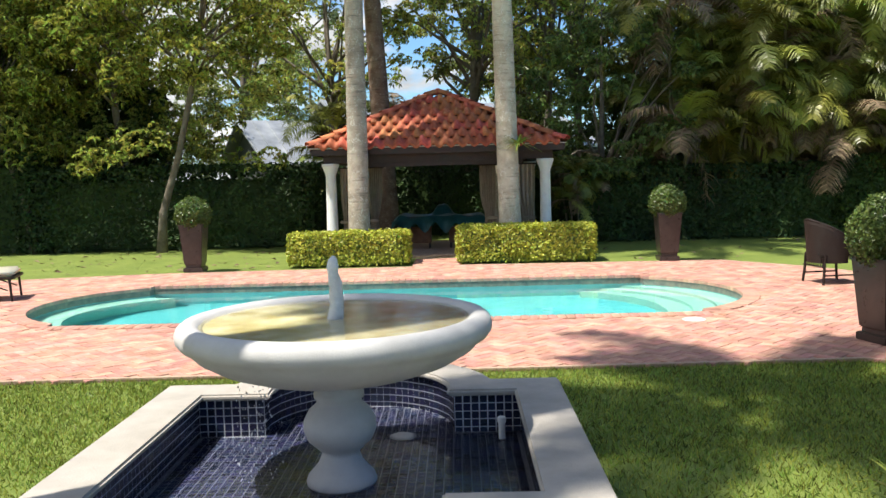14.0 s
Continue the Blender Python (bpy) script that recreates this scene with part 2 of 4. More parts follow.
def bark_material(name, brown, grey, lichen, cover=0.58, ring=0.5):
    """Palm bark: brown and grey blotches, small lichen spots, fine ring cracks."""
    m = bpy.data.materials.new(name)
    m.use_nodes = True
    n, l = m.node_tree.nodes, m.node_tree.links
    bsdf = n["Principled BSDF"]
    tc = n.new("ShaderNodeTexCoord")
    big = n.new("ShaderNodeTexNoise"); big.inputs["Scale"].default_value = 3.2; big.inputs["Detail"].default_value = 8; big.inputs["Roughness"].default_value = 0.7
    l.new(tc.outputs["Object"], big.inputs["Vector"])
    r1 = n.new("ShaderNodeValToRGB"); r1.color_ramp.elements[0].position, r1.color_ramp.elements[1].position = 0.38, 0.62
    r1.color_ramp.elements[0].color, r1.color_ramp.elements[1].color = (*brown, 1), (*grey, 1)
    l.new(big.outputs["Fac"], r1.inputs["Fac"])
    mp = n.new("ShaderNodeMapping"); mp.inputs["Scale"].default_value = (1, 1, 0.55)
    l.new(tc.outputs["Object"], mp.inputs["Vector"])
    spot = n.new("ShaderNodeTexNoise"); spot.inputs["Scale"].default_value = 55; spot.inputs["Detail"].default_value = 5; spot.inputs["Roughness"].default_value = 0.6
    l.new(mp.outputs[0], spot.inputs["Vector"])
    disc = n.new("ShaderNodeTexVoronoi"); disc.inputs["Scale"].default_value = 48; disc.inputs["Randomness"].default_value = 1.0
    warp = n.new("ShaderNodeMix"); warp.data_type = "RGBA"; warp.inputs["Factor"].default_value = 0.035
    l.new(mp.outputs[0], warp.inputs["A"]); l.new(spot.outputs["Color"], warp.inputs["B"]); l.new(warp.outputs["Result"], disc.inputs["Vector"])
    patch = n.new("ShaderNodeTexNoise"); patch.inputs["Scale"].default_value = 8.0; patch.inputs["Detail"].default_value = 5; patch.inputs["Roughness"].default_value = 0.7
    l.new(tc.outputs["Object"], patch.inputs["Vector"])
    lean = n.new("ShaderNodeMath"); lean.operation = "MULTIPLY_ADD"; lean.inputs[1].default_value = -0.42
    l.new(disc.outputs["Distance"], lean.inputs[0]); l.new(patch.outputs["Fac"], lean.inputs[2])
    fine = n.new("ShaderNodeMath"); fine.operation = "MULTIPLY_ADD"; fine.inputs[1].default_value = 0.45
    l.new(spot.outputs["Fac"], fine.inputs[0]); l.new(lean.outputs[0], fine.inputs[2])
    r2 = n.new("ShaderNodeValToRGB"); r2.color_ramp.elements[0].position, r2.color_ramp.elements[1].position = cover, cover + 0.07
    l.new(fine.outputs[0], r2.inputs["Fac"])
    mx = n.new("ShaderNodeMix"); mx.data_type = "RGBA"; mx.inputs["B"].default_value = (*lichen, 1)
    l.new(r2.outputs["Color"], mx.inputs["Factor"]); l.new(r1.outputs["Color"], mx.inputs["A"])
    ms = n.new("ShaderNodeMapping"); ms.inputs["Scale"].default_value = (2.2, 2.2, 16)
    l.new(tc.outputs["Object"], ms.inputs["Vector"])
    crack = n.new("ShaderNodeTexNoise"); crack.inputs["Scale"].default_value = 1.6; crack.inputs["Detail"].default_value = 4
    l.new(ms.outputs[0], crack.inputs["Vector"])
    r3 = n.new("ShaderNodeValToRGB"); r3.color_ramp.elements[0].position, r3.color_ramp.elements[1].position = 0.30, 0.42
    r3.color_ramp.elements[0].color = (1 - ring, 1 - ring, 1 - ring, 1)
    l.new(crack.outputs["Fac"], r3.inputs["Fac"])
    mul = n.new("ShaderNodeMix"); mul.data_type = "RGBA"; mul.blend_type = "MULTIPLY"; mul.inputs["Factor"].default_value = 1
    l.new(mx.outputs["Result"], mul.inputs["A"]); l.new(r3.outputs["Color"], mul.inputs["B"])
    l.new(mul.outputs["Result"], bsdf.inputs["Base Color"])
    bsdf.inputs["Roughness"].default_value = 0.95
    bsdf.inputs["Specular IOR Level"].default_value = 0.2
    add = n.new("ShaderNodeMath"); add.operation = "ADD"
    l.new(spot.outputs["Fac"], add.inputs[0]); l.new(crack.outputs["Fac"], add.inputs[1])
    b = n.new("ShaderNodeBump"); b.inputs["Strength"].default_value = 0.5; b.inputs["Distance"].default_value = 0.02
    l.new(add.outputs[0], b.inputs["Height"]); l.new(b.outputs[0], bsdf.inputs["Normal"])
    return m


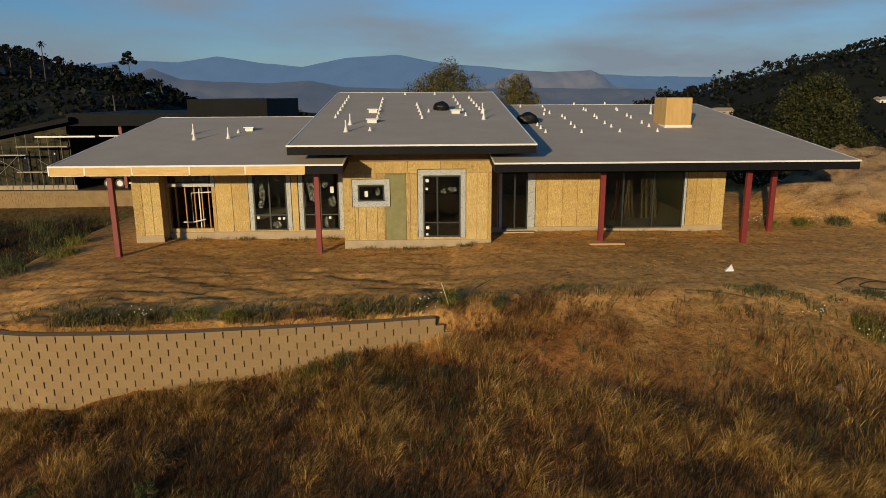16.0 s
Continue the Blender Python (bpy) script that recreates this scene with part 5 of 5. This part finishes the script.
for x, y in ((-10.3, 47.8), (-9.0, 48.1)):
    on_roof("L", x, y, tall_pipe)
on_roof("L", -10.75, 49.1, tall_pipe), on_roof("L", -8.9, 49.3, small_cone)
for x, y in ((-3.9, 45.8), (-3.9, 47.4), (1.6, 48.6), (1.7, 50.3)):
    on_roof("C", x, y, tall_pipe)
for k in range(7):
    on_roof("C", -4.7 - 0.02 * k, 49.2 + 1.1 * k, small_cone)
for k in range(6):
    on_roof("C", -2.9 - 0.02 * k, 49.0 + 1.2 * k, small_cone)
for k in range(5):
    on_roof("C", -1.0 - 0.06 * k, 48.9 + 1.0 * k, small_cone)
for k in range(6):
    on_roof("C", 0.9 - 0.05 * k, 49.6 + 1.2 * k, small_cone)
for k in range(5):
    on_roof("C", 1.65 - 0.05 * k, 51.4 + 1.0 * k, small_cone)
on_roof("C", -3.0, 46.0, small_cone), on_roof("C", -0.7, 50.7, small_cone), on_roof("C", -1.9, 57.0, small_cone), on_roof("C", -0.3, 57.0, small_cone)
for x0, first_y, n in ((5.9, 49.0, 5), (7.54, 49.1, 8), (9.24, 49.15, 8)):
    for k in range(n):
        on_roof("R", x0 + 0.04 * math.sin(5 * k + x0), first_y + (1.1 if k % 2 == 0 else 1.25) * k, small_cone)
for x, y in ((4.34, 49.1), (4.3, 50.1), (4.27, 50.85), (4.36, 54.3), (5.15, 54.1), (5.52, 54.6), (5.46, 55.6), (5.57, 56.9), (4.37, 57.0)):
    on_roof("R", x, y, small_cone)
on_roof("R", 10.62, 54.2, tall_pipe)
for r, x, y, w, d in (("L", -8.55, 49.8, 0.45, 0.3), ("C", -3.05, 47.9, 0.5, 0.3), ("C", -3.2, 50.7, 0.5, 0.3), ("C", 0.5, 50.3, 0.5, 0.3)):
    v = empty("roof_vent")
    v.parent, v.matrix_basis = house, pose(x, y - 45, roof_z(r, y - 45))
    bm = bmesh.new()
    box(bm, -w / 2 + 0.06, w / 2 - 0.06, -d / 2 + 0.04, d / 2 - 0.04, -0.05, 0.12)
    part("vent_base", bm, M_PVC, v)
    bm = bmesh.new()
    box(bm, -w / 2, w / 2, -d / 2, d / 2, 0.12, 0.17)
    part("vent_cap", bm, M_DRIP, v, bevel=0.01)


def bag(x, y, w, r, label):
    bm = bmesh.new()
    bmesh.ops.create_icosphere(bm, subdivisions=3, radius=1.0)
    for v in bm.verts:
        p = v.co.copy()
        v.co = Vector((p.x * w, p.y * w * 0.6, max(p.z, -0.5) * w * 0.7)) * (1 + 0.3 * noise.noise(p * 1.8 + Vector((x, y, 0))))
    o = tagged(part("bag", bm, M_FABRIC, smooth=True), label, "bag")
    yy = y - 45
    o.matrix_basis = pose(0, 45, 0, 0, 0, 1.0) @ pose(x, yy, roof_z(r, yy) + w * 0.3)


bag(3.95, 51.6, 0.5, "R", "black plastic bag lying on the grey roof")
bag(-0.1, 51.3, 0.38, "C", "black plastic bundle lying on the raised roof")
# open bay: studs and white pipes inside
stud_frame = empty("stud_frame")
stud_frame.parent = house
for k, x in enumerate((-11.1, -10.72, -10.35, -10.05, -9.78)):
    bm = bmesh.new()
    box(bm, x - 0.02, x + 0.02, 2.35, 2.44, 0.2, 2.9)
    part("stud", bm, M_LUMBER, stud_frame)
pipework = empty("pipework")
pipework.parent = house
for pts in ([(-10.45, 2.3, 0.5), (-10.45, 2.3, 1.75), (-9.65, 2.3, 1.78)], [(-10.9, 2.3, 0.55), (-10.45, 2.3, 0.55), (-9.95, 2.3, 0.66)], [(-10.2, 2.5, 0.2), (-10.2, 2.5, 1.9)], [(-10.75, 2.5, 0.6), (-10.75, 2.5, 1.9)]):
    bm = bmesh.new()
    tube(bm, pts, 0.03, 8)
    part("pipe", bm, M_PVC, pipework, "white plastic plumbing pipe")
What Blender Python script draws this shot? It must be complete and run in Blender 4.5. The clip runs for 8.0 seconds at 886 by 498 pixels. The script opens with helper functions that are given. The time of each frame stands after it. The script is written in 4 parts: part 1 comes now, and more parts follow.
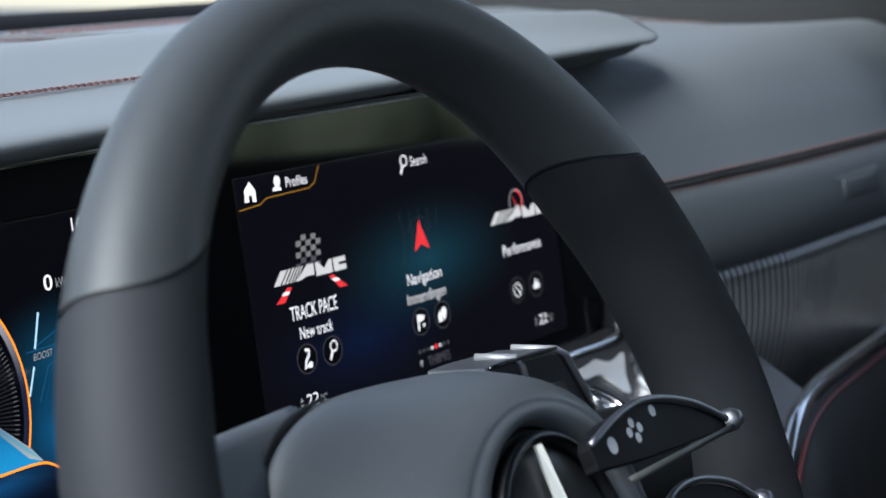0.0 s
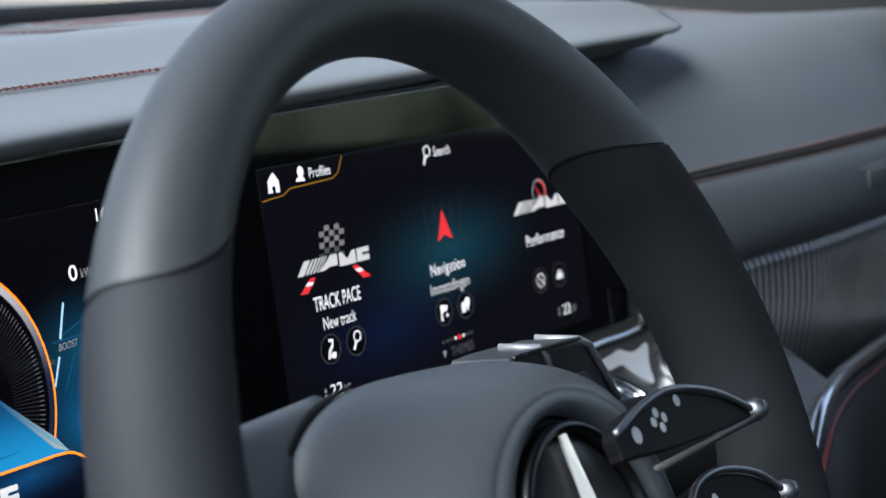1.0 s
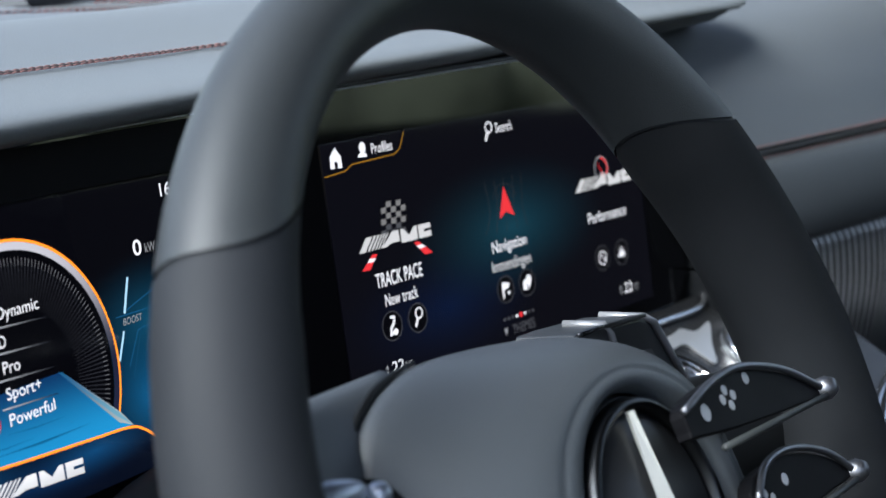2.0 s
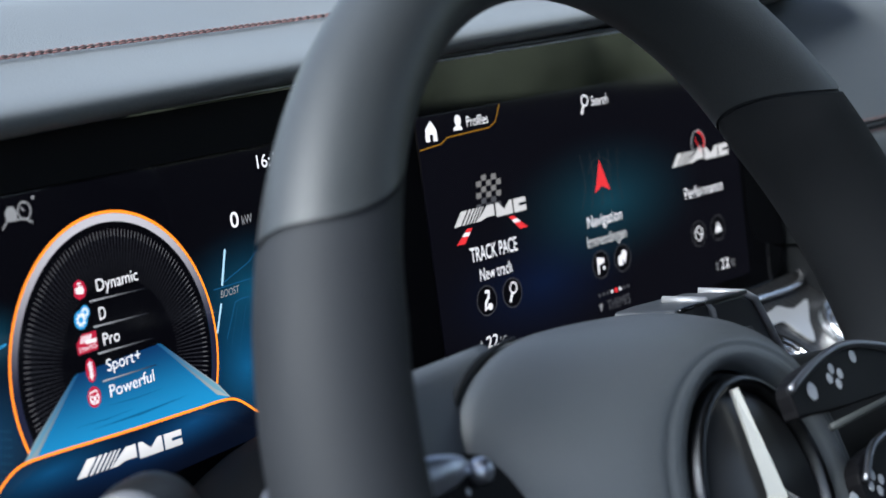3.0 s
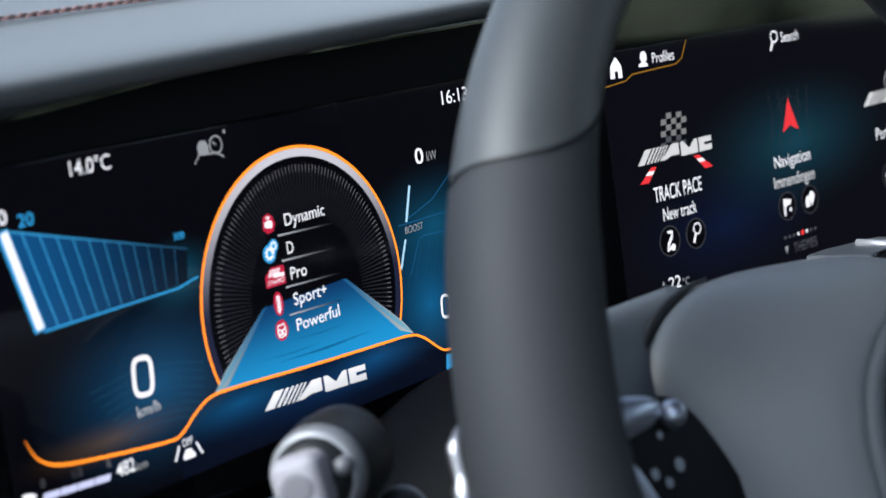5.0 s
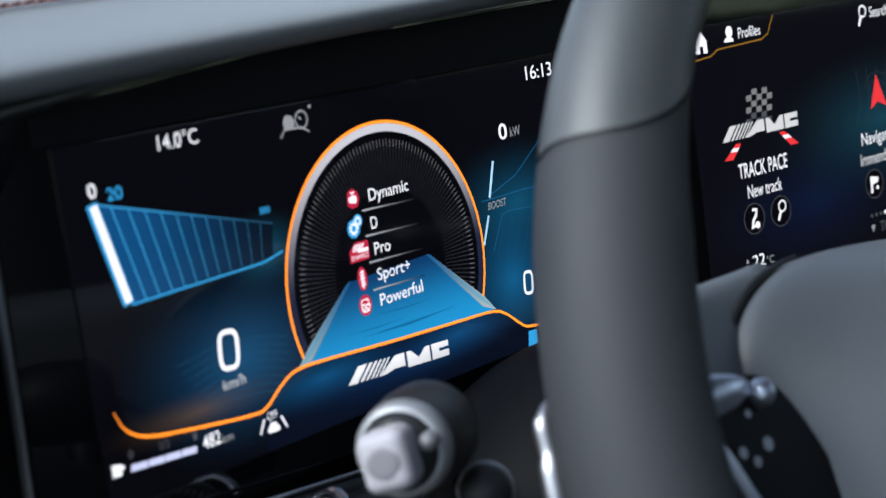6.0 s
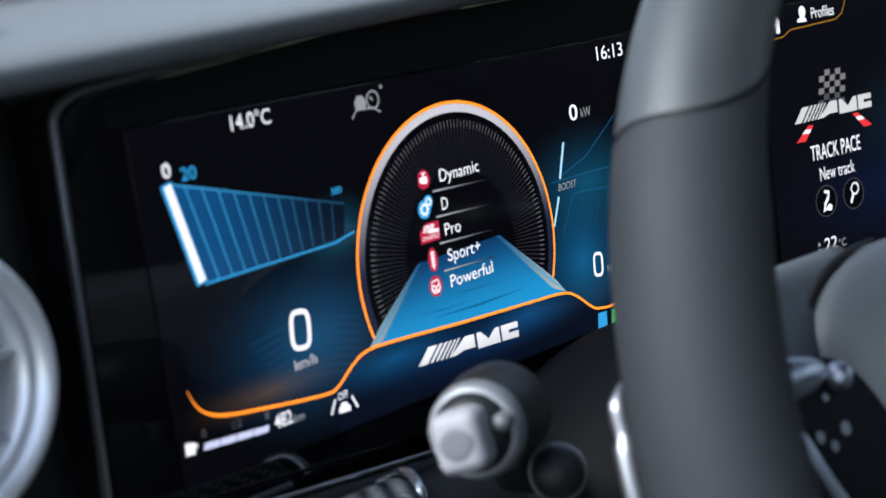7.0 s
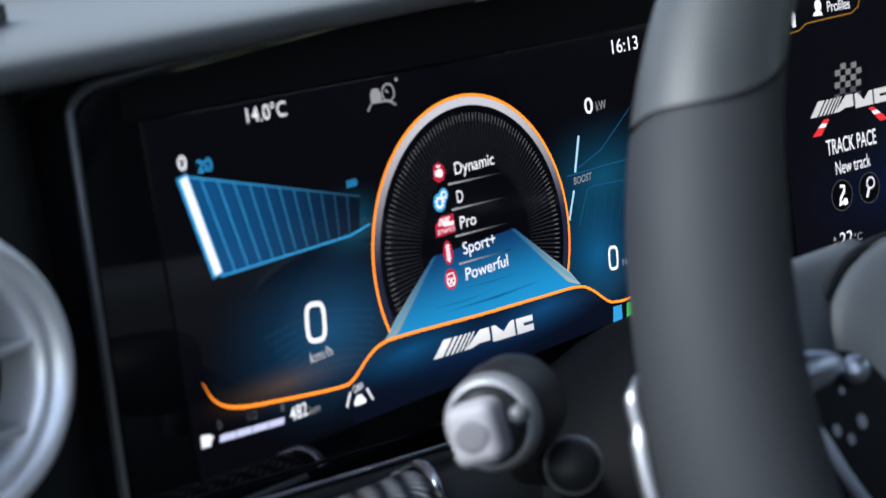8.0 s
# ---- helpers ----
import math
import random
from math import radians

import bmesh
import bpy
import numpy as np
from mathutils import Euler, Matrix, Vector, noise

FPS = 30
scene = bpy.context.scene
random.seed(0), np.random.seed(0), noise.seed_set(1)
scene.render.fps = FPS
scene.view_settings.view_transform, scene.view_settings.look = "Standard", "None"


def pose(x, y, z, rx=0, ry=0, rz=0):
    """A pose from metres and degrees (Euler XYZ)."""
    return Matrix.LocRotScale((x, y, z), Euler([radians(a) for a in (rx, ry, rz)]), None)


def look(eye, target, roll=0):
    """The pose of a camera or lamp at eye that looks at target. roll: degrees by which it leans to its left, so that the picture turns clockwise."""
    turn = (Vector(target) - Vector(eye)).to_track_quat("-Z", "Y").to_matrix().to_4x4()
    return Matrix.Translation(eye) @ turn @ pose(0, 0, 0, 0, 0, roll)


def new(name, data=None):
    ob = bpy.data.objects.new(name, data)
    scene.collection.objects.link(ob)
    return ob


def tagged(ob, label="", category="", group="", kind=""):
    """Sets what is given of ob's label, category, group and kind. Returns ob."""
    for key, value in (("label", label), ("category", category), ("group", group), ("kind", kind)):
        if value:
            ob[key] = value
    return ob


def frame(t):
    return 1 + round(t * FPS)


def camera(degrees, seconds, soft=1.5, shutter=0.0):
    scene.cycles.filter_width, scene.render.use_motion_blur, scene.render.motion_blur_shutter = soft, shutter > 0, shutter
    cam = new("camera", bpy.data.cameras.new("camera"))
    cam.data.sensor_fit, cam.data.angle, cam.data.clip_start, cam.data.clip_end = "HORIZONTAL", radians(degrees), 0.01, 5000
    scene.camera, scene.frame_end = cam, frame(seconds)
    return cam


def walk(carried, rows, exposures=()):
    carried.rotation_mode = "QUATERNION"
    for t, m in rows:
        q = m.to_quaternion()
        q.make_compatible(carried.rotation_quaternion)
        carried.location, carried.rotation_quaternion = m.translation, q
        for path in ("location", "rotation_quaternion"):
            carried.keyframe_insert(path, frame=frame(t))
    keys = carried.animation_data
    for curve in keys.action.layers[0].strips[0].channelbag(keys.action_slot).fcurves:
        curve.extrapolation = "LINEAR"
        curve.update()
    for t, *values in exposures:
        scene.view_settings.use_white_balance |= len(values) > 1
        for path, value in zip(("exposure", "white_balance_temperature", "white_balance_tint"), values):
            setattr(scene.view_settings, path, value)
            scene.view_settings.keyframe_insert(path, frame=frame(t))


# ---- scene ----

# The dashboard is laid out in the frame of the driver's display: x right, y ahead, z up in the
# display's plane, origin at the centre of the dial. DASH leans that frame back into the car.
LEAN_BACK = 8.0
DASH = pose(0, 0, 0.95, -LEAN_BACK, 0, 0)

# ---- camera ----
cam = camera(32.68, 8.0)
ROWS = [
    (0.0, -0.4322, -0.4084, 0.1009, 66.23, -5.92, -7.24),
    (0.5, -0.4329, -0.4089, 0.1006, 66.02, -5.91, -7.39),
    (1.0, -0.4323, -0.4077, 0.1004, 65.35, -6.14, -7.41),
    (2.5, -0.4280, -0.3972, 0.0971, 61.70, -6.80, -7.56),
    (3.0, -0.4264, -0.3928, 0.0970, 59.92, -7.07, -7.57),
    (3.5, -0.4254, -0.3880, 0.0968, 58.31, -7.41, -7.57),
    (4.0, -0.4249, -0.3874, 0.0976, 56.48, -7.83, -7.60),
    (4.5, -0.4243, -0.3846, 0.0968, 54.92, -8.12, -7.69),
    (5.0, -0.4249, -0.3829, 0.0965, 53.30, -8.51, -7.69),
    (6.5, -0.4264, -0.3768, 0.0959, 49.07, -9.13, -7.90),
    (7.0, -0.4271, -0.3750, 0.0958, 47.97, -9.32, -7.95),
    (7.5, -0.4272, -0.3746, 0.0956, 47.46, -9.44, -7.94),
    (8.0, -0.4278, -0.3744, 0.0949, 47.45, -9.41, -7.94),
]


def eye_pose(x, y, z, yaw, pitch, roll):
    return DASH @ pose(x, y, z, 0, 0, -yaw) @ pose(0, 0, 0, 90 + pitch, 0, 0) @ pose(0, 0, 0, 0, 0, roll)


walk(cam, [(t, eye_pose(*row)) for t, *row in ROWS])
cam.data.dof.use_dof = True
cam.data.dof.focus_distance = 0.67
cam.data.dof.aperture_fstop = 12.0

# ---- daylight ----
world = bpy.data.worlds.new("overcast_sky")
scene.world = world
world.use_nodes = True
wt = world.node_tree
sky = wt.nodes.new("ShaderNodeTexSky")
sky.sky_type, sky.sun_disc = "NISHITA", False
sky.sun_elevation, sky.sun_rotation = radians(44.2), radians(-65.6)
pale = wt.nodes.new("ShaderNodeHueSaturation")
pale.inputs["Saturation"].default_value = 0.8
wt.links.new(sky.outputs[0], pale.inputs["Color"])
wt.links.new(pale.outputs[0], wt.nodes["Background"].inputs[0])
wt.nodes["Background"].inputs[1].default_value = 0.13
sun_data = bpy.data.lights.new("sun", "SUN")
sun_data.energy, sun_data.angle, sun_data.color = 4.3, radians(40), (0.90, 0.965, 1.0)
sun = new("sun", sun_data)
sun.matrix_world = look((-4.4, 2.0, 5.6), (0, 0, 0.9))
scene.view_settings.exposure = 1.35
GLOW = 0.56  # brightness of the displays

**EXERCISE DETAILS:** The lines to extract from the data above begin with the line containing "keys = carried.animation_data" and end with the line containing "# ---- scene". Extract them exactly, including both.

**ANSWER:**
    keys = carried.animation_data
    for curve in keys.action.layers[0].strips[0].channelbag(keys.action_slot).fcurves:
        curve.extrapolation = "LINEAR"
        curve.update()
    for t, *values in exposures:
        scene.view_settings.use_white_balance |= len(values) > 1
        for path, value in zip(("exposure", "white_balance_temperature", "white_balance_tint"), values):
            setattr(scene.view_settings, path, value)
            scene.view_settings.keyframe_insert(path, frame=frame(t))


# ---- scene ----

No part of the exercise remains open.